____ The input
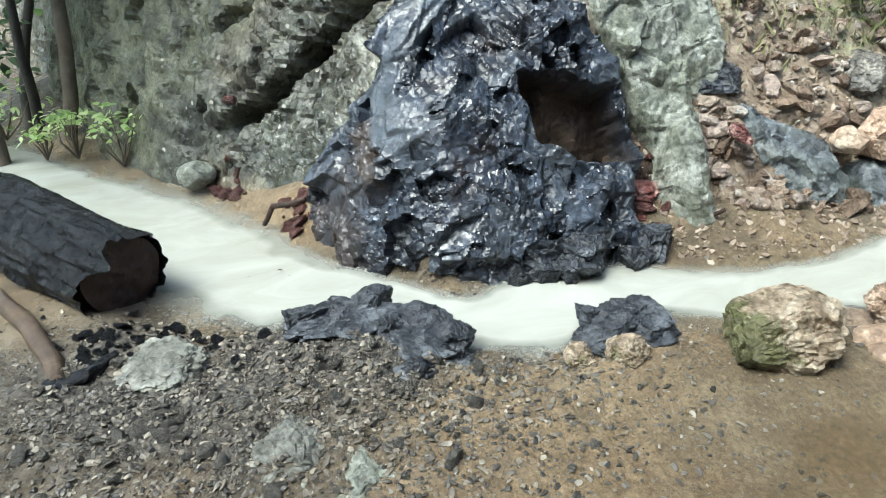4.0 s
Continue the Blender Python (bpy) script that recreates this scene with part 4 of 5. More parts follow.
stone("ditch_rock", (-1.9, -0.12, -0.05), (0.46, 0.34, 0.15), 28, M_BLACK, "low wet dark rock at the ditch edge", "rock", 60, 30, angular=1.0, squash=0.65, fine=0.08)
stone("ditch_rock", (-1.82, 0.54, -0.04), (0.28, 0.34, 0.17), 9, M_BLACK, "low wet dark rock in the water edge", "rock", 60, 0, angular=1.0, squash=0.65, fine=0.08)
stone("pale_stone", (-1.68, 0.5, 0.0), (0.14, 0.15, 0.12), 24, M_BOULDER, "pale knobbly stone on a dark wet rock", "stone", 28, 0, fine=0.1)
stone("pale_stone", (-1.73, 0.36, 0.0), (0.1, 0.1, 0.09), 25, M_BOULDER, "pale knobbly stone on a dark wet rock", "stone", 28, 60, fine=0.1)
stone("flat_stone", (-1.98, -0.95, 0.0), (0.36, 0.28, 0.12), 26, M_GREY, "pale flat stone bedded in wet gravel", "stone", 28, 40, squash=0.8, sink=0.42, angular=0.7, fine=0.1)
stone("flat_stone", (-1.52, -0.53, 0.0), (0.24, 0.24, 0.12), 27, M_GREY, "pale flat stone bedded in wet gravel", "stone", 28, 10, squash=0.8, sink=0.4, angular=0.7, fine=0.1)
stone("flat_stone", (-1.38, -0.36, -0.01), (0.22, 0.28, 0.11), 29, M_GREEN, "grey-green flat stone bedded in wet gravel", "stone", 28, 0, squash=0.8, sink=0.4, angular=0.7, fine=0.1)
stone("pale_stone", (-3.62, -1.1, 0.03), (0.18, 0.2, 0.14), 31, M_GREEN, "rounded grey stone at the foot of the slope", "stone", 10, 0, squash=0.9)
for k, (x, y, z, s) in enumerate([(-2.6, 0.93, 0.12, 0.15), (-2.5, 0.9, 0.06, 0.07), (-2.6, 1.36, 0.34, 0.1)]):
    stone("red_stone", (x, y, z), (s * 0.95, s * 1.15, s * 0.62), 40 + k, M_RED, "dark red-brown wet stone at the slope's foot", "stone", 28, k * 50, angular=0.9, squash=0.6, lean=(15 * (k % 3) - 15, 20), fine=0.1)

def slab_rock(label, at, across, up, size, k, material, taper=0.25):
    """A squared block of rock standing out of the face: its middle, the ways across and up it, its width, length and thickness."""
    v, q = BALLS[28]
    p = v / np.abs(v).max(1)[:, None]
    p = 0.82 * p + 0.18 * v * 1.25
    p[:, 0] *= 1 - taper * (p[:, 1] * 0.5 + 0.5)
    f, _ = facets(p * 1.5 + k, k, 1.0, 0.05, 0.2)
    g, _ = facets(p * 5 + k, k + 4, 1.0, 0.1, 0.2)
    p = p * (np.array(size) / 2) + v * (0.06 * f + 0.016 * g + 0.022 * fbm(p * 4 + k, 4, k))[:, None]
    x = Vector(across).normalized()
    z = x.cross(Vector(up)).normalized()
    y = z.cross(x)
    me = mesh_from("rock_slab", p @ np.array((x, y, z)), q)
    me.set_sharp_from_angle(angle=radians(22))
    ob = put("rock_slab", me, material)
    ob.location = at
    return tagged(ob, label, "rock")


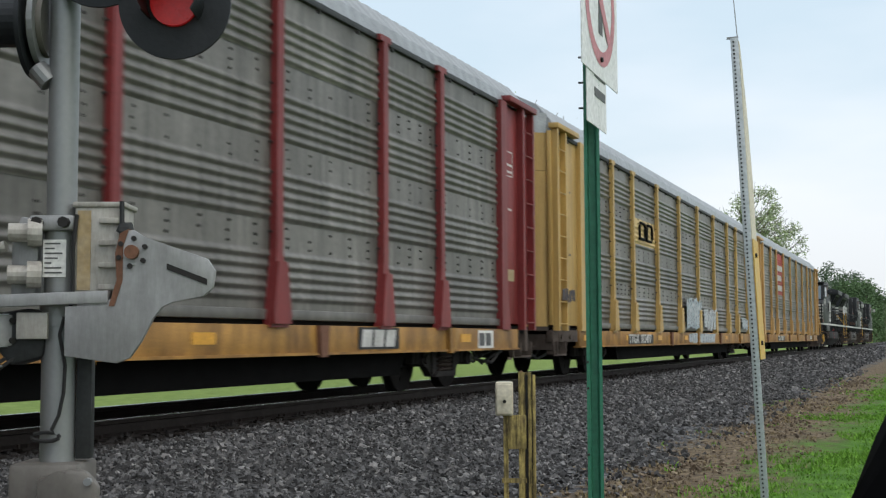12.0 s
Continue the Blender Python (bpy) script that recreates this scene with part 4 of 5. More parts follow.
def autorack(cx, paint, label, number, emblem=None, split=False, plate_x=None):
    """A covered car carrier: flatcar, ribs, stacked galvanised sheets, curved roof, end doors and ladders."""
    ar = thing("autorack_car", label, "railway car", pose(cx, RAIL_Y, 0), "car carriers of the train")
    pm, L, W = M[paint], 14.05 if paint == "maroon" else 13.78, 13.22      # W: where the body ends at its other end
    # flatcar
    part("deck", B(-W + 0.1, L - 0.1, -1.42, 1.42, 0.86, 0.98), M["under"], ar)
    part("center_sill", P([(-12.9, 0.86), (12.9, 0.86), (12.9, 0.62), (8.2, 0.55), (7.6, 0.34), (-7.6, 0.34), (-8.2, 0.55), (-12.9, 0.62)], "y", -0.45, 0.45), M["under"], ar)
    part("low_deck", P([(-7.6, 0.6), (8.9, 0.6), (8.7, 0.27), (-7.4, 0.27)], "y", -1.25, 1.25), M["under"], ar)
    rng = random.Random(int(-cx * 10))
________
● **Problem to work on**
In the entries above, locate every line with the word "part" and copy it.

● **Completed exercise**
Continue the Blender Python (bpy) script that recreates this scene with part 4 of 5. More parts follow.
Continue the Blender Python (bpy) script that recreates this scene with part 4 of 5. More parts follow.
    part("deck", B(-W + 0.1, L - 0.1, -1.42, 1.42, 0.86, 0.98), M["under"], ar)
    part("center_sill", P([(-12.9, 0.86), (12.9, 0.86), (12.9, 0.62), (8.2, 0.55), (7.6, 0.34), (-7.6, 0.34), (-8.2, 0.55), (-12.9, 0.62)], "y", -0.45, 0.45), M["under"], ar)
    part("low_deck", P([(-7.6, 0.6), (8.9, 0.6), (8.7, 0.27), (-7.4, 0.27)], "y", -1.25, 1.25), M["under"], ar)